#### AIM OF THE TASK
Quote the listing below in its entirety, omitting every image.

#### SOURCE EXCERPT
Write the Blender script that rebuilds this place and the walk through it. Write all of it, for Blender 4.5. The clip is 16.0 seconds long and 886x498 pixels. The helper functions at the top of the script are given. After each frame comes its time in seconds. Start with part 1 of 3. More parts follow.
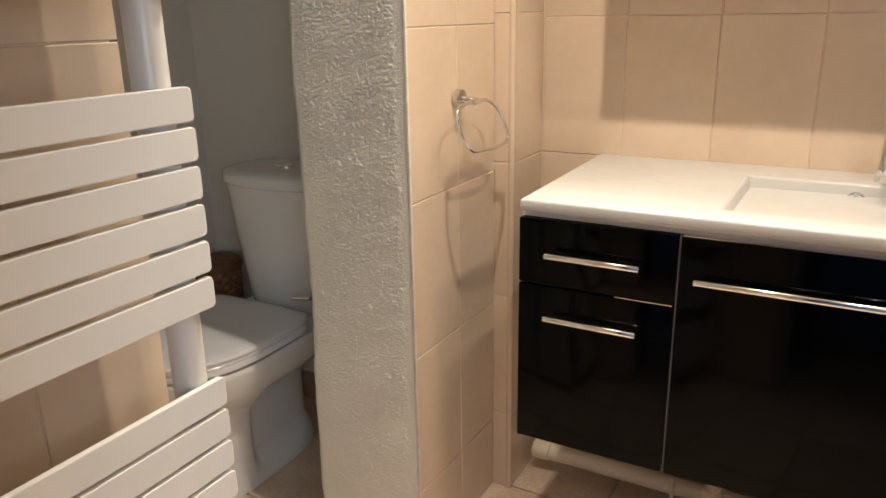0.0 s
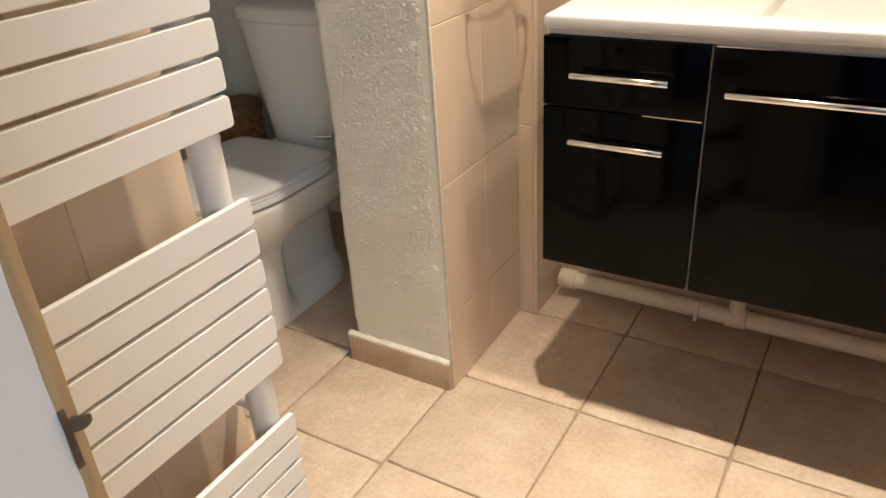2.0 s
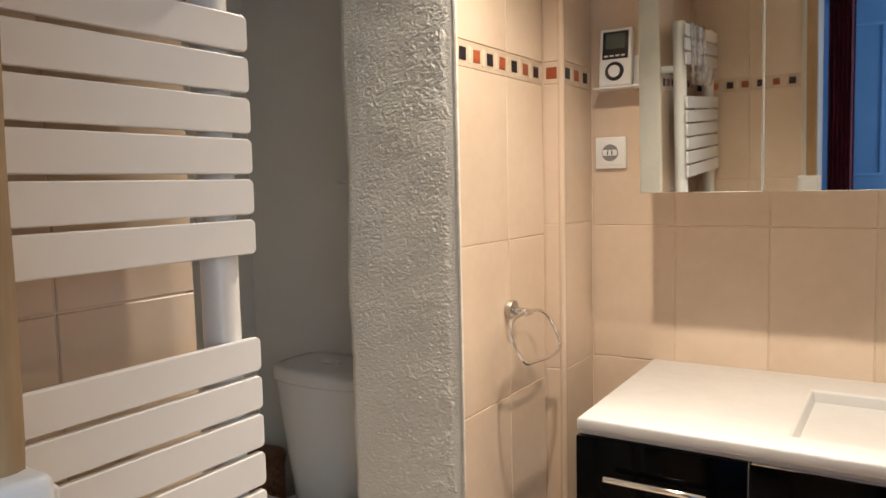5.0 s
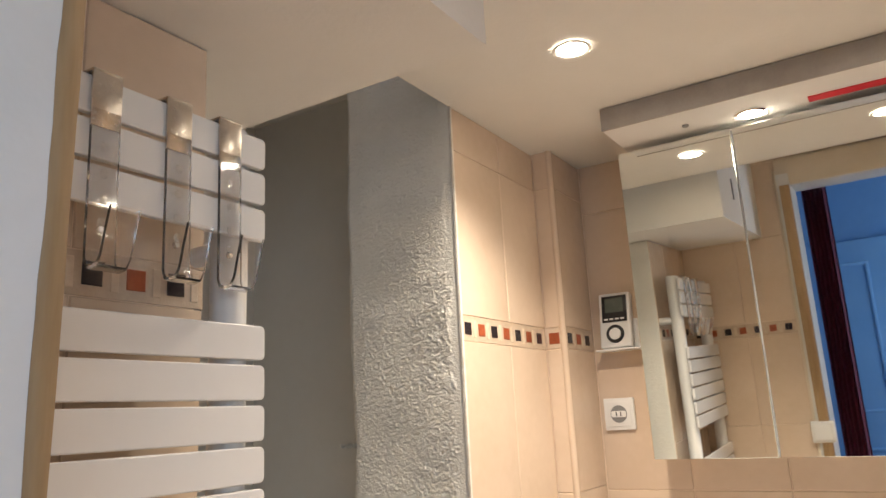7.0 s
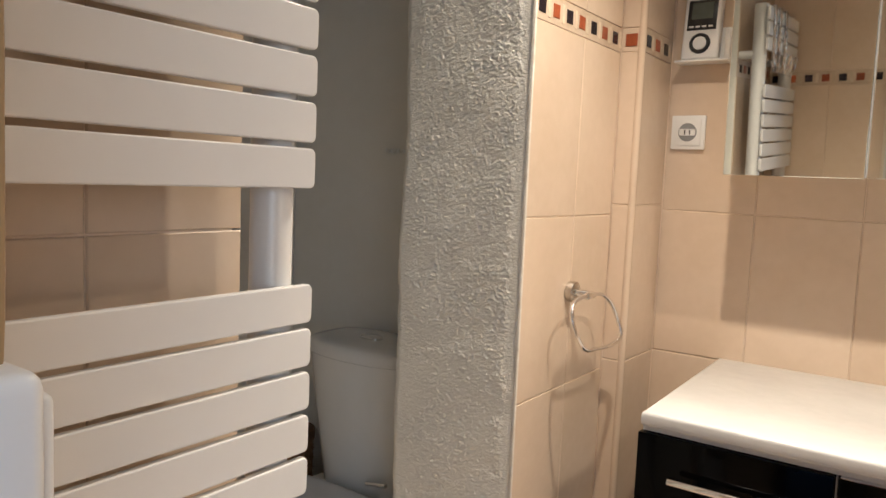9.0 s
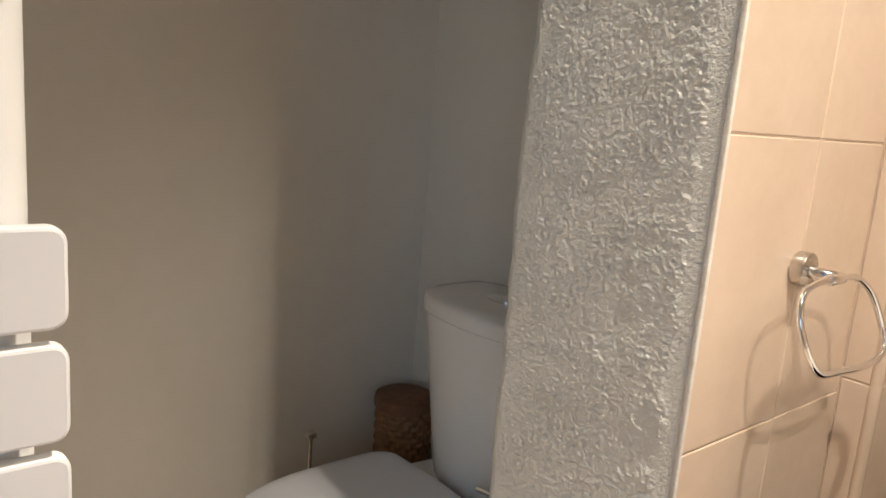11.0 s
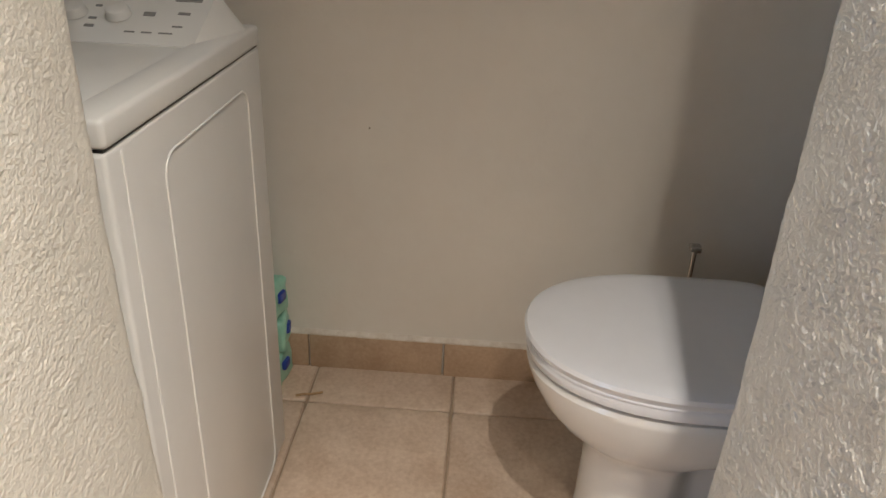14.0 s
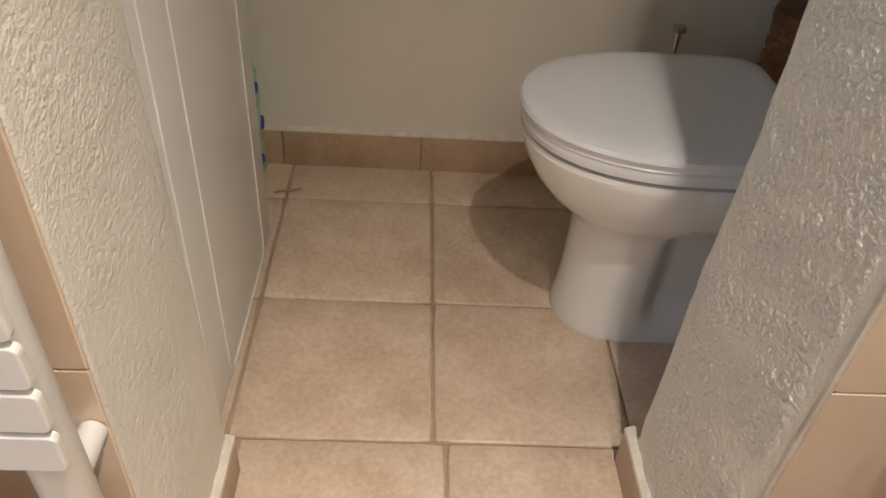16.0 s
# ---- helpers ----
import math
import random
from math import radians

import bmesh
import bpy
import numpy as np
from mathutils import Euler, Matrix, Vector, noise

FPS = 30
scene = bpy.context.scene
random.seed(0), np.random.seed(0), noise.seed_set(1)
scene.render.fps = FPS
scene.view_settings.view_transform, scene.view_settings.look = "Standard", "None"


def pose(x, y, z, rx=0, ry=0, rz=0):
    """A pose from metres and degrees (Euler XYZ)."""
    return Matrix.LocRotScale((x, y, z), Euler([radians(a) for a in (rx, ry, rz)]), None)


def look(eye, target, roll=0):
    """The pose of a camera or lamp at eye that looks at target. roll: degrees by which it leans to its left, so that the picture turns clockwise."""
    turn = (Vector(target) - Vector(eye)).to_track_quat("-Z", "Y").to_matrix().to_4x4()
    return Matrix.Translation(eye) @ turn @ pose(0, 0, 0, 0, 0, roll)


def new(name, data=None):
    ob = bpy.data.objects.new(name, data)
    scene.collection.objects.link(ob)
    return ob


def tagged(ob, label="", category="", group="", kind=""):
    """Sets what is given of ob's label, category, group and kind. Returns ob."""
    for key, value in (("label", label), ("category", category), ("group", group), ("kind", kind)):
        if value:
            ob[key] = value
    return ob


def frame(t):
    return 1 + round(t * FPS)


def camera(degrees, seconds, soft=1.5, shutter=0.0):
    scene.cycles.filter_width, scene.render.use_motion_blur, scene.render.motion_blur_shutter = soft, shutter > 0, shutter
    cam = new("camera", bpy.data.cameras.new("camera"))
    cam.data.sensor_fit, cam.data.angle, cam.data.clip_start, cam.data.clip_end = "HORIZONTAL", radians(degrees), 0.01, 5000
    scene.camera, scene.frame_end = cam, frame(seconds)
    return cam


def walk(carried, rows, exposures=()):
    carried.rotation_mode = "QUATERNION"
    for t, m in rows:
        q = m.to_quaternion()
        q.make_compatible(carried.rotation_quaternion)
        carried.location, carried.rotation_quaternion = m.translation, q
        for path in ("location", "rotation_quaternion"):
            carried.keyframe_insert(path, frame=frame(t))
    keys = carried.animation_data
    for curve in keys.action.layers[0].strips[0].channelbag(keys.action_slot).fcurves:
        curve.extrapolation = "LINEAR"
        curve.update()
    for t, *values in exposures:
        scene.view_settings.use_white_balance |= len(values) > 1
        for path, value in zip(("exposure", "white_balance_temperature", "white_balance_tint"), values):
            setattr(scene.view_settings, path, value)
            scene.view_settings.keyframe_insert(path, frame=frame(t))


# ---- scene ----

#### RESULT FOR THIS TASK
Write the Blender script that rebuilds this place and the walk through it. Write all of it, for Blender 4.5. The clip is 16.0 seconds long and 886x498 pixels. The helper functions at the top of the script are given. After each frame comes its time in seconds. Start with part 1 of 3. More parts follow.
0.0 s
2.0 s
5.0 s
7.0 s
9.0 s
11.0 s
14.0 s
16.0 s
# ---- helpers ----
import math
import random
from math import radians

import bmesh
import bpy
import numpy as np
from mathutils import Euler, Matrix, Vector, noise

FPS = 30
scene = bpy.context.scene
random.seed(0), np.random.seed(0), noise.seed_set(1)
scene.render.fps = FPS
scene.view_settings.view_transform, scene.view_settings.look = "Standard", "None"


def pose(x, y, z, rx=0, ry=0, rz=0):
    """A pose from metres and degrees (Euler XYZ)."""
    return Matrix.LocRotScale((x, y, z), Euler([radians(a) for a in (rx, ry, rz)]), None)


def look(eye, target, roll=0):
    """The pose of a camera or lamp at eye that looks at target. roll: degrees by which it leans to its left, so that the picture turns clockwise."""
    turn = (Vector(target) - Vector(eye)).to_track_quat("-Z", "Y").to_matrix().to_4x4()
    return Matrix.Translation(eye) @ turn @ pose(0, 0, 0, 0, 0, roll)


def new(name, data=None):
    ob = bpy.data.objects.new(name, data)
    scene.collection.objects.link(ob)
    return ob


def tagged(ob, label="", category="", group="", kind=""):
    """Sets what is given of ob's label, category, group and kind. Returns ob."""
    for key, value in (("label", label), ("category", category), ("group", group), ("kind", kind)):
        if value:
            ob[key] = value
    return ob


def frame(t):
    return 1 + round(t * FPS)


def camera(degrees, seconds, soft=1.5, shutter=0.0):
    scene.cycles.filter_width, scene.render.use_motion_blur, scene.render.motion_blur_shutter = soft, shutter > 0, shutter
    cam = new("camera", bpy.data.cameras.new("camera"))
    cam.data.sensor_fit, cam.data.angle, cam.data.clip_start, cam.data.clip_end = "HORIZONTAL", radians(degrees), 0.01, 5000
    scene.camera, scene.frame_end = cam, frame(seconds)
    return cam


def walk(carried, rows, exposures=()):
    carried.rotation_mode = "QUATERNION"
    for t, m in rows:
        q = m.to_quaternion()
        q.make_compatible(carried.rotation_quaternion)
        carried.location, carried.rotation_quaternion = m.translation, q
        for path in ("location", "rotation_quaternion"):
            carried.keyframe_insert(path, frame=frame(t))
    keys = carried.animation_data
    for curve in keys.action.layers[0].strips[0].channelbag(keys.action_slot).fcurves:
        curve.extrapolation = "LINEAR"
        curve.update()
    for t, *values in exposures:
        scene.view_settings.use_white_balance |= len(values) > 1
        for path, value in zip(("exposure", "white_balance_temperature", "white_balance_tint"), values):
            setattr(scene.view_settings, path, value)
            scene.view_settings.keyframe_insert(path, frame=frame(t))


# ---- scene ----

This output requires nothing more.